Nor does it matter how the Army’s rate compares with those in the civilian world, she said. “It’s the Army that we’re looking at, and according to Army data, we may be getting a little better, but we’re still not where we want to be. We’re setting the standard for ourselves.”

But the Army’s decision to treat its isolated survey results as evidence of an urgent problem ignores the fact that incorrect behavior against women soldiers generally has declined during the last decade.

When women were asked in 1992, 1993, 1995 and 1997 whether they had been sexually harassed in the last year, the percentage dropped from almost 30 percent to almost 22 percent. A survey used in 1988 and 1995, which asked about 10 types of behavior, shows a drop from 68 percent to 61 percent.

Army researchers deny emphasizing negative results. But a hint that public relations, as well as science, had a hand is shown by the different ways in which last month’s and 1995’s surveys were presented. The same questions were asked both years of more than 13,000 male and female Army soldiers. Had they experienced any of 24 different types of unwanted sexual behavior, ranging from “suggestive stories” to forced sex in the past year?

The results for women were nearly the same both years.

In 1995, 82 percent of women said they had experienced one or more of the unwanted behaviors; in 1997, 84 percent said they had such experiences. The least serious types of activity, “crude behavior, ” for instance, accounted for the two-point increase in the overall 1997 score. Rates for more serious actions such as sexual bribery or assault dropped post-Aberdeen.

On the other hand, men’s rates of experiencing harassing activity jumped from 37 percent in 1995 to 80 percent in 1997. The numbers suggest greater sensitivity by men after Aberdeen, but the Army attributes the shift to subtle wording changes in the questions.

The Defense Manpower Data Center, a Pentagon organization that studies personnel issues for all the services, conducted the 1995 survey. It concluded at that time that “there is evidence that sexual harassment is declining significantly in the active-duty military” although it remains “a major challenge.”

Two years later, after Aberdeen, the tone - but not the numbers for sexual harassment of women - had changed significantly.

Army Chief of Staff Dennis J. Reimer used a feminist cliche to dramatize his concern.

“In closing, I would state that, ‘We got it,”’ Reimer told members of Congress last month. “The Army’s senior leaders recognize we have a problem and understand its scope, and we will fix it.”

Toward that end, the Army is creating a three-star general’s billet to oversee basic training, increasing the number of equal opportunity advisers from 340 to 500, and adding a week of training in human rights sensitivities and values.

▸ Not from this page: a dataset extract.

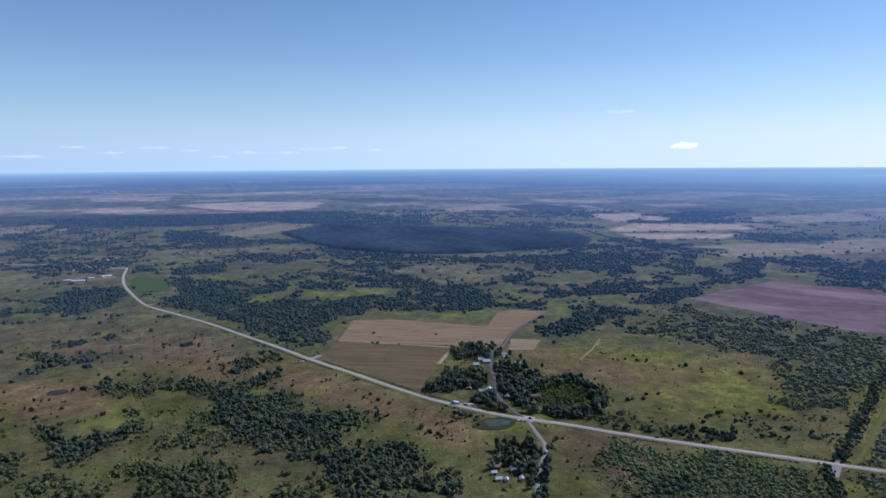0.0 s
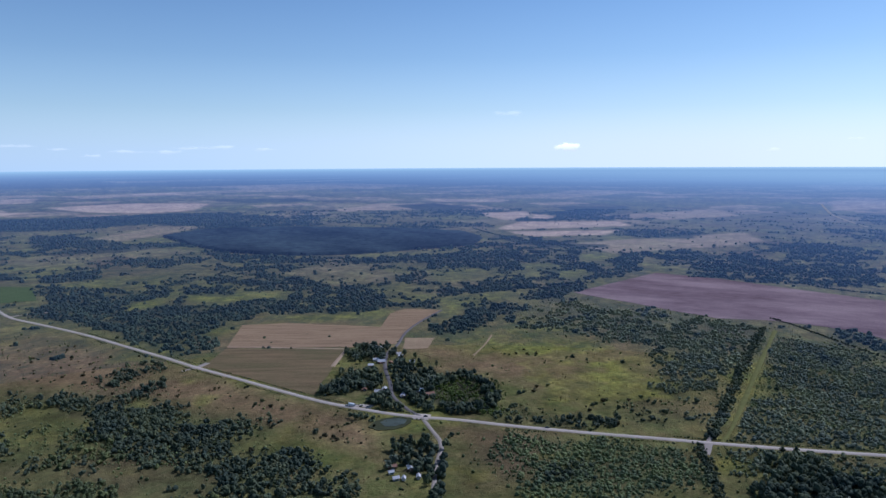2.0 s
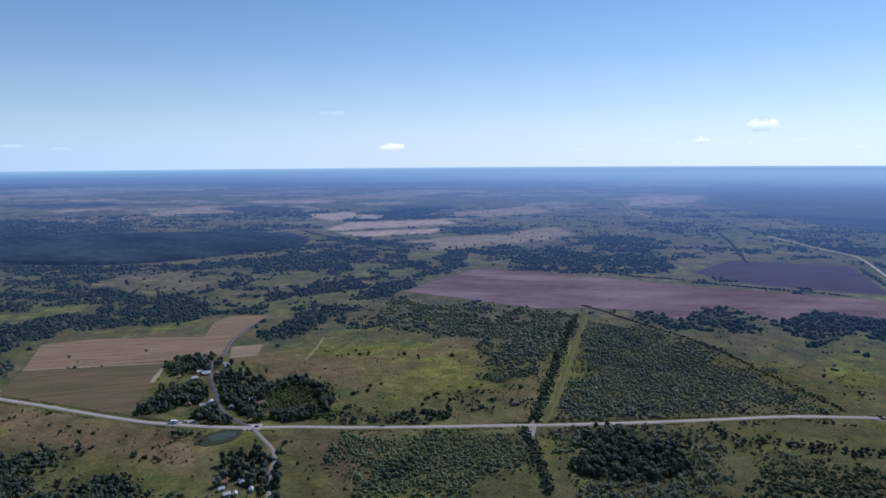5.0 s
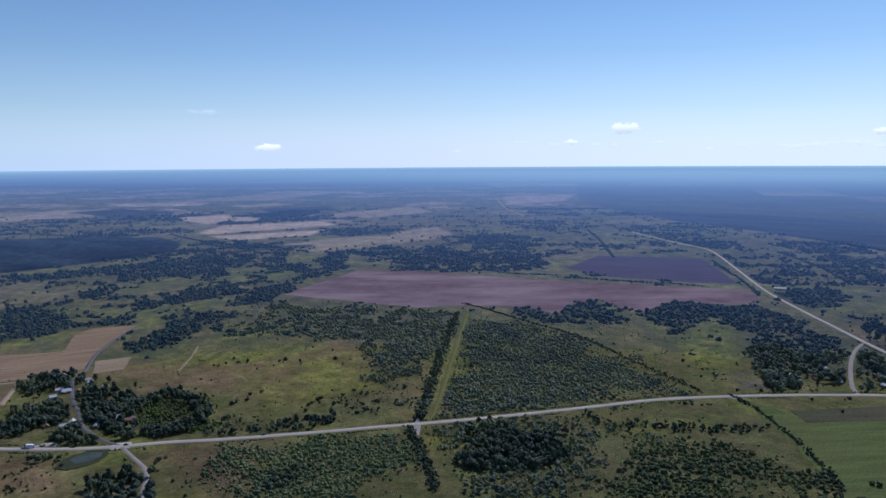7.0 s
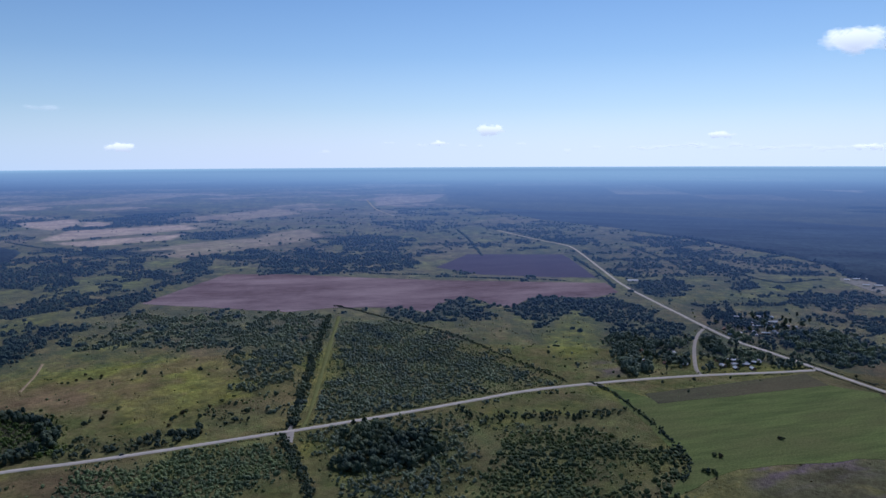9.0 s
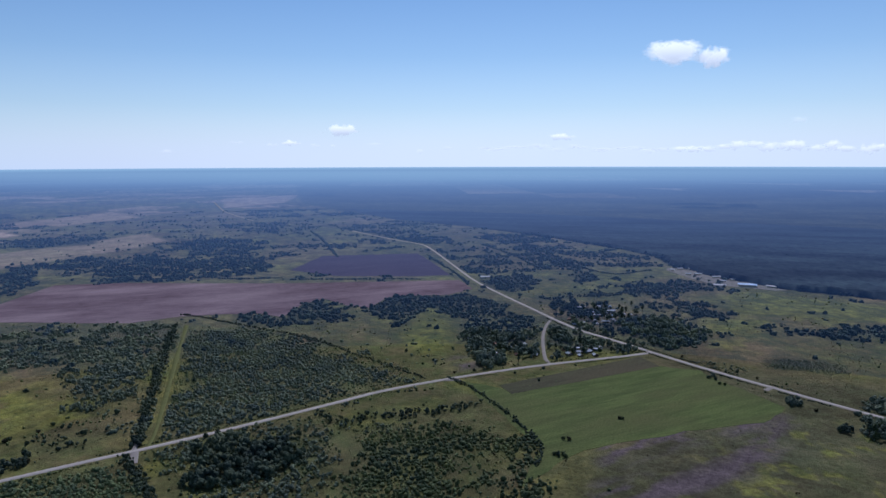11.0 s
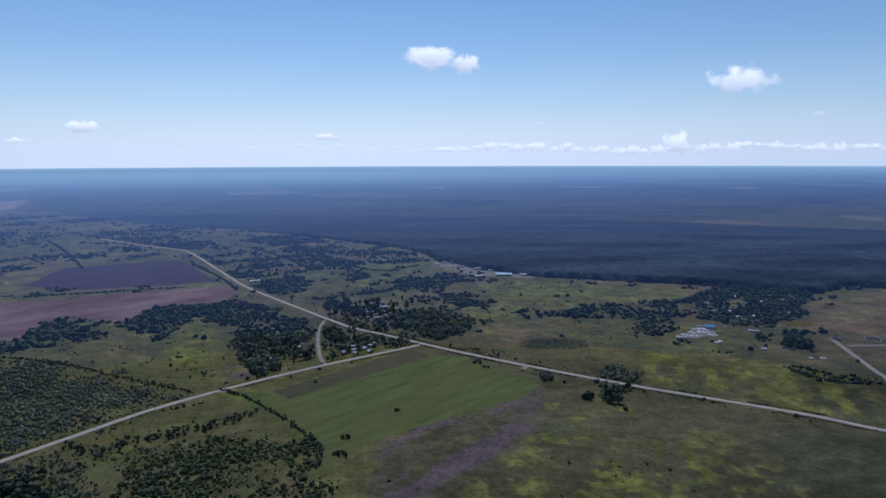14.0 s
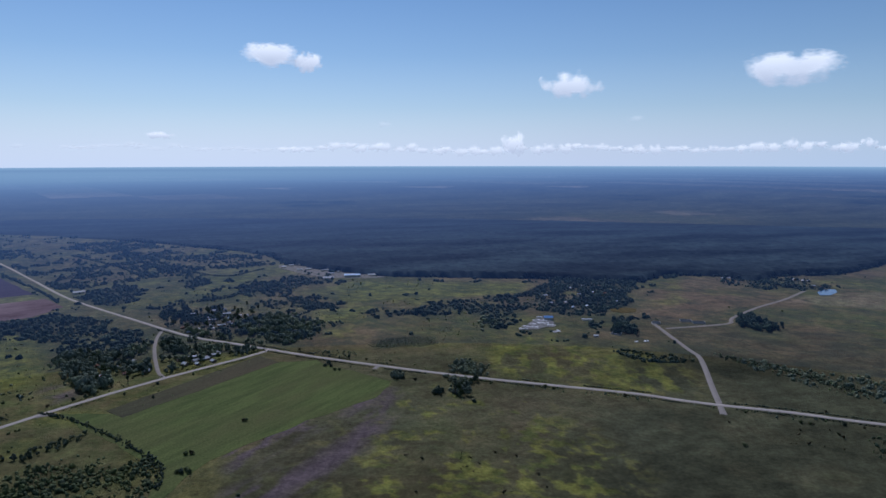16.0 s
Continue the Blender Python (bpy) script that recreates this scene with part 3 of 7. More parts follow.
PALE_FIELDS.append((0.9, [(595, 2462), (774, 2750), (1161, 2644), (1149, 2465), (892, 2441), (639, 2419)]))
PALE_FIELDS.append((0.85, [(619, 2342), (1019, 2316), (904, 2183), (649, 2167)]))
PALE_FIELDS.append((0.9, [(711, 3242), (952, 3292), (873, 2965), (729, 2806), (693, 3011)]))
PALE_FIELDS.append((0.9, [(931, 3118), (1006, 3015), (942, 2844), (840, 2852)]))
PALE_FIELDS.append((0.36, [(696, 1973), (895, 2030), (1106, 2076), (1413, 2167), (1300, 1900), (1159, 1811), (747, 1723)]))
PALE_FIELDS.append((0.9, [(-1658, 5946), (-1305, 6120), (-1189, 5659), (-1552, 5613)]))
PALE_FIELDS.append((0.5, [(1, 3629), (264, 4153), (702, 3991), (635, 3698), (344, 3551), (48, 3497)]))
PALE_FIELDS.append((0.6, [(1896, 5003), (2279, 5318), (2115, 4885)]))
PALE_FIELDS.append((0.7, [(2322, 5119), (2555, 4992), (2361, 4687)]))
PALE_FIELDS.append((0.6, [(3012, 3725), (3648, 3657), (2922, 3057), (2432, 3007)]))
PALE_FIELDS.append((0.6, [(602, 4628), (1128, 4290), (1002, 4066), (620, 4229)]))
PALE_FIELDS.append((0.45, [(1372, 3014), (1930, 3236), (1812, 2799), (1377, 2677)]))
PALE_FIELDS.append((0.16, [(-112, 1578), (8, 1719), (153, 1501), (101, 1402), (-5, 1374)]))
PALE_FIELDS.append((0.14, [(-853, 1870), (-766, 2015), (-538, 2115), (-374, 1993), (-567, 1856), (-713, 1755)]))
FAR_GREENS = []
FAR_GREENS.append([(-746, 3943), (-301, 4340), (-311, 3998), (-618, 3648)])
FAR_GREENS.append([(2, 4184), (240, 4337), (176, 3746), (1, 3673)])
FAR_GREENS.append([(656, 1728), (735, 1766), (746, 1683), (645, 1613)])
FAR_GREENS.append([(332, 1442), (435, 1587), (575, 1625), (572, 1432), (443, 1350)])
FAR_GREENS.append([(-2863, 4399), (-2665, 4498), (-2484, 4132), (-2634, 4045)])
STRIP_WOODS = []
STRIP_WOODS.append([(-2289, 3338), (-1959, 3344), (-1810, 3478), (-819, 3175), (-737, 3011), (-956, 2758), (-1420, 2673), (-1687, 2918), (-1964, 2860)])
STRIP_WOODS.append([(-1039, 2515), (-848, 2442), (-692, 2251), (-775, 2175), (-906, 2215)])
STRIP_WOODS.append([(1197, 3593), (1603, 3551), (1478, 3242), (1149, 3274)])
STRIP_WOODS.append([(1042, 2277), (1220, 2131), (1138, 2016), (961, 2055)])
STRIP_WOODS.append([(-801, 2017), (-655, 2152), (-486, 2289), (-465, 2172), (-612, 2007)])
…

The extra week of training alone will have significant costs. Over a year, it translates into 1,400 hours, or the equivalent of reducing the size of the active Army by two battalions, the Army has said.

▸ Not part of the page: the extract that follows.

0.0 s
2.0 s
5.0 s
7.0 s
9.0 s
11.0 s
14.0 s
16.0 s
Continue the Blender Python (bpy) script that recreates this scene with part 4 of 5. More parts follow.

Louise Fitzgerald, a professor at the University of Illinois-Champaign, who invented the 24-option “Sexual Experiences Questionnaire,” or SEQ, method of estimating sexual harassment about 10 years ago, admits some uneasiness about such a shotgun definition of sexual harassment.

Fitzgerald said her survey was designed to get around the emotional and intellectual prejudices that people bring to harassment surveys and to discover what stresses people out - regardless of what it is called.

“It really screws up your data” simply to use words like “sexual harassment,” Fitzgerald said. “People have very different ideas about what constitutes sexual harassment. People think, ‘This is horrible and awful, but it wasn’t sexual harassment,”’ she said.

“It hurts them whatever you call it. I agree that the term, except in a very narrow legal sense, has got some baggage along with it, and we might be better off finding another way to think about it or talk about it.”

Given the nature of the Army, however, Fitzgerald said it isn’t surprising to find a relatively high rate of sexual harassment, as defined by her SEQ method. The higher the percentage of men, and the more “macho” the tasks of an organization, the higher the SEQ score, she said.